' ' Cinema Romantico: The 7th Annual Prigges: Top 10 Performances From 2011

Sunday, January 08, 2012

The 7th Annual Prigges: Top 10 Performances From 2011

Each and every year at the movies is stacked with great performances and 2011 was no exception. Young, old, male, female, great movie, good movie, so-so movie, they came from everywhere. These are the 10 (well, make that 12) performances from the year in movies that I most dearly loved. They are in no particular order aside from the first two, which I am proclaiming as my official Favorite Performance of 2011 and my Second Favorite Performance of 2012.

Shailene Woodley, The Descendants 

Perhaps the most difficult role to execute is a Realistic Teenager. Woodley was actually 20 years old at the time she played the part of 17 year old Alex King and I think that’s crucial. I think being a few years removed from her 17 year old self allowed her to look back and examine who and what any of us are at the R-rated movie age. It’s a confusing point for all of us but would be even more so when your mom is in a coma and she was cheating on your dad, your often-neglectful, though not mean-spirited, dad. When she is most desperate to be an adult is when she’s most like a kid and when she most wants to play the kid-card is when she most has to ante up and act like an adult. Ticked off and unfair but loving and fair she effortlessly conveys the whirlwind emotions of adolescence.

Rooney Mara, The Girl With The Dragon Tattoo 

Without revealing much of anything, Mara somehow improbably shows most of everything. Consider the, uh, shall we say, torture sequence with a most unfortunate (but kind of deserving) gentleman which easily (and darn near is) gratuitous. Instead she plays the moment with an indifference that’s not so much casual as suggesting of a pent-up rage, a past long since buried and that manifests itself in this manner. I didn’t think it was possible to come across humane in such a moment. Mara proved me very wrong. Is it too over-the-top to say this performance sorta shattered my soul? No? It isn’t? Yes? It is? Either/or, I don’t care. It did.

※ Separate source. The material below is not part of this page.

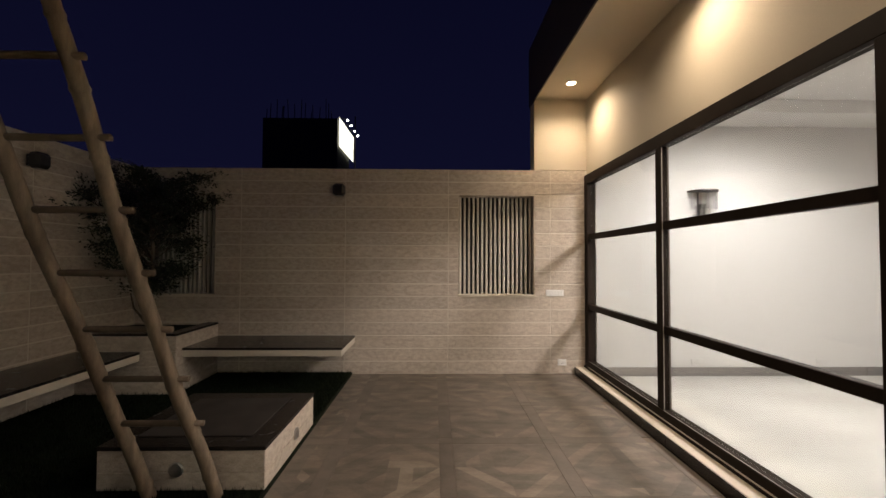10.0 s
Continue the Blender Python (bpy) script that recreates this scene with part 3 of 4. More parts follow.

Gary Oldman, Tinker Tailor Soldier Spy 

He doesn’t speak until 15 minutes into the movie and even the few times he does speak he doesn’t say a whole lot or say any of it with much volume and yet no one male in a movie this year commanded the screen more. Except possibly for…..

John Boyega, Attack the Block 

In his first movie at the age of 17 he already appears to have more charisma than all the dudes in “The Expendables 2″ trailer put together.

Trieste Kelly Dunn, Cold Weather 

Dunn gives us someone whose fire has burnt out and who spends a whole film flicking and flicking and flicking the Lighter Of Life (???). At the last second, there’s a spark. My single favorite shot of the year is the final one in Cold Weather, and it’s Trieste who makes it.

Michael Shannon, Take Shelter 

What’s so phenomenal about Mr. Shannon’s work is the way he consistently comes across so ordinary in an increasingly extraordinary situation. Jennifer Lawrence, The Beaver Magnificent in Winter’s Bone, she proves in director Jodie Foster’s so-so, tonally uncertain film that, in fact, she can also convey an actual lived life in an under-imagined and under-written role and that, of course, is a trait typically only possessed by the great ones.

Bruce Greenwood, Meek’s Cutoff 

Virtually unrecognizable, he realistically embodies the ultimate wild-west cliche.

John C. Reilly, Terri 

This isn’t so much a departure as an assembling of all the traits the ever eclectic Reilly has developed over the years culminating in a character who speaks in cliches but (whether knowingly or not) leads by his very much unperfect example.

Ewan McGregor, Melanie Laurent, Christopher Plummer, Beginners 

Let me see if I can phrase this right, despite the fact Plummer and Laurent are never on the screen at the same time these three form a true ensemble in the way the characters not only share emotional similarities but how they underscore and illuminate one another. If Mr. Plummer wins an Oscar (which seems rather likely) I sincerely hope he makes sure to thank Ewan and Melanie.